PROVIDED DATA:
※ ※ ※
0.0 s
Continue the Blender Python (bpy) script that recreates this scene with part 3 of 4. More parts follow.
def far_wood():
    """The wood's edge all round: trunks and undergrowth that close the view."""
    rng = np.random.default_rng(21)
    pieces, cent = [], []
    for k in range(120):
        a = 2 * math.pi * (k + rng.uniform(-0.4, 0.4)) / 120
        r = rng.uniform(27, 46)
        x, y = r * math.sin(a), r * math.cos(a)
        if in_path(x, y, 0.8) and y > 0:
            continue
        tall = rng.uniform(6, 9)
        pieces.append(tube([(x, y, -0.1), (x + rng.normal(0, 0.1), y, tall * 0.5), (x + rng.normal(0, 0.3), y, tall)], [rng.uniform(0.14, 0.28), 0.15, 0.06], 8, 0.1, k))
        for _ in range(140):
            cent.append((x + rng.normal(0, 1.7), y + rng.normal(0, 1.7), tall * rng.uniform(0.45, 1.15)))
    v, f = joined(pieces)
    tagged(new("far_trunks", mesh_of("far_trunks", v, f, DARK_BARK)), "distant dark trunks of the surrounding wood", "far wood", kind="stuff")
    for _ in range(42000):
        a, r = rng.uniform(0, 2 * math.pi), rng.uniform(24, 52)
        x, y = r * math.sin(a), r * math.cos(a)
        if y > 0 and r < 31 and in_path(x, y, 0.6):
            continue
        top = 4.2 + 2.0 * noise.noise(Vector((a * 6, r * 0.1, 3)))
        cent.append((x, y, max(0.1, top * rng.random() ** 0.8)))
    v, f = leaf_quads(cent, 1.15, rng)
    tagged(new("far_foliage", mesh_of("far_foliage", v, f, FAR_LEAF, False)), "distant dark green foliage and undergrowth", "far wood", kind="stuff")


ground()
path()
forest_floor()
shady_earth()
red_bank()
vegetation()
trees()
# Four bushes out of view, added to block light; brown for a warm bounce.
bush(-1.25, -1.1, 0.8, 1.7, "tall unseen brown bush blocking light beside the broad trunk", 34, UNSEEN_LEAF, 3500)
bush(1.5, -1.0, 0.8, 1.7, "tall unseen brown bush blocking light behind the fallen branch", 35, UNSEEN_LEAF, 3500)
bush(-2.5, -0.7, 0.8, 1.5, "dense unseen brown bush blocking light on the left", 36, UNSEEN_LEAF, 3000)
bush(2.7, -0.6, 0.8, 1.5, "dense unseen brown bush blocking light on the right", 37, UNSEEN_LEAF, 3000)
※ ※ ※
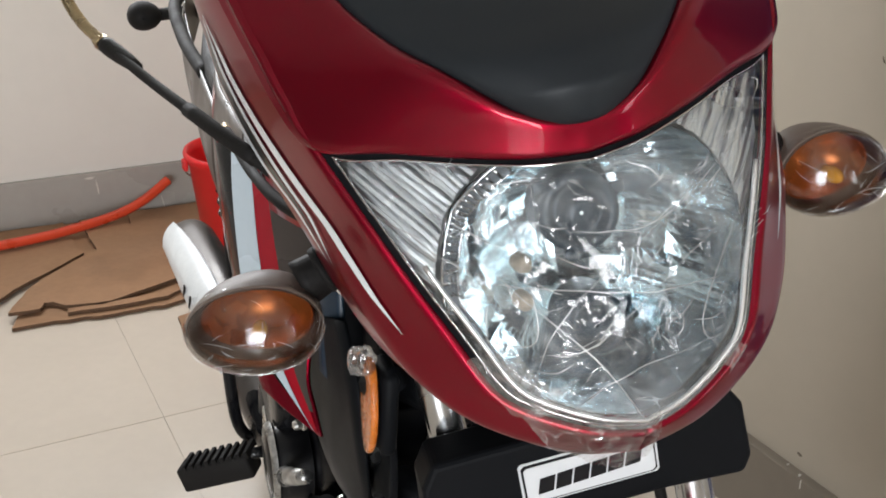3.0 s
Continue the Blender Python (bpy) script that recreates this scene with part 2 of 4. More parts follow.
※ ※ ※
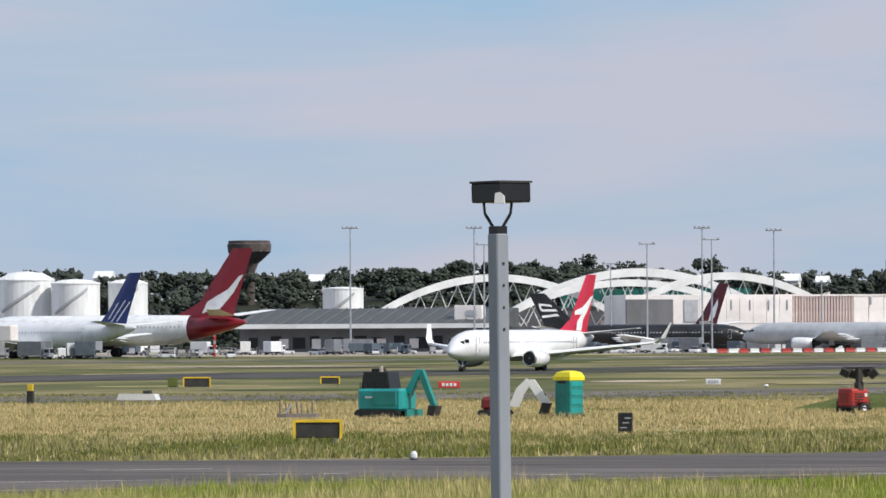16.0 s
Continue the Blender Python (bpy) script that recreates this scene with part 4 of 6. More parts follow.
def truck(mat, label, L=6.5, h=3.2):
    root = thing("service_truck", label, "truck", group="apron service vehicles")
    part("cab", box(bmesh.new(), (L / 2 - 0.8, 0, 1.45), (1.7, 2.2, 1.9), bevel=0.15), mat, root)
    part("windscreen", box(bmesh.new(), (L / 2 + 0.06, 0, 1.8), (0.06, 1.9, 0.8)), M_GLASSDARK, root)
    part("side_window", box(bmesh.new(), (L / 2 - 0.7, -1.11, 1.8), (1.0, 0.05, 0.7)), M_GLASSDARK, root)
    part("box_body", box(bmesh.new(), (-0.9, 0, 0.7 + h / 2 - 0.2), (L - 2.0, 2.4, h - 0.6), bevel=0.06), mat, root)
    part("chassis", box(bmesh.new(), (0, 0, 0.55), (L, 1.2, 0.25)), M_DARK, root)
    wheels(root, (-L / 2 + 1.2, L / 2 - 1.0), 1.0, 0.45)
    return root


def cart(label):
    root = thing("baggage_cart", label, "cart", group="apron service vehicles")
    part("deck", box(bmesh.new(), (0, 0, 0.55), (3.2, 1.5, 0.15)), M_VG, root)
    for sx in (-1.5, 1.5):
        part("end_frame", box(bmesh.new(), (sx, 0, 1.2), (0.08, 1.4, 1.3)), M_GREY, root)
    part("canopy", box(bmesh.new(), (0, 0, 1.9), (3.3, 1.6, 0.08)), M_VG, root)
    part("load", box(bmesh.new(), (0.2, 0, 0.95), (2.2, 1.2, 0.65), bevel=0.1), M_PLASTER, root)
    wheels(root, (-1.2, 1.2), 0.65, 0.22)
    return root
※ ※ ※
TASK DESCRIPTION: All lines in the data that contain the word "scene" should be copied.

RESPONSE TO THIS EXERCISE:
Continue the Blender Python (bpy) script that recreates this scene with part 3 of 4. More parts follow.
Continue the Blender Python (bpy) script that recreates this scene with part 2 of 4. More parts follow.
Continue the Blender Python (bpy) script that recreates this scene with part 4 of 6. More parts follow.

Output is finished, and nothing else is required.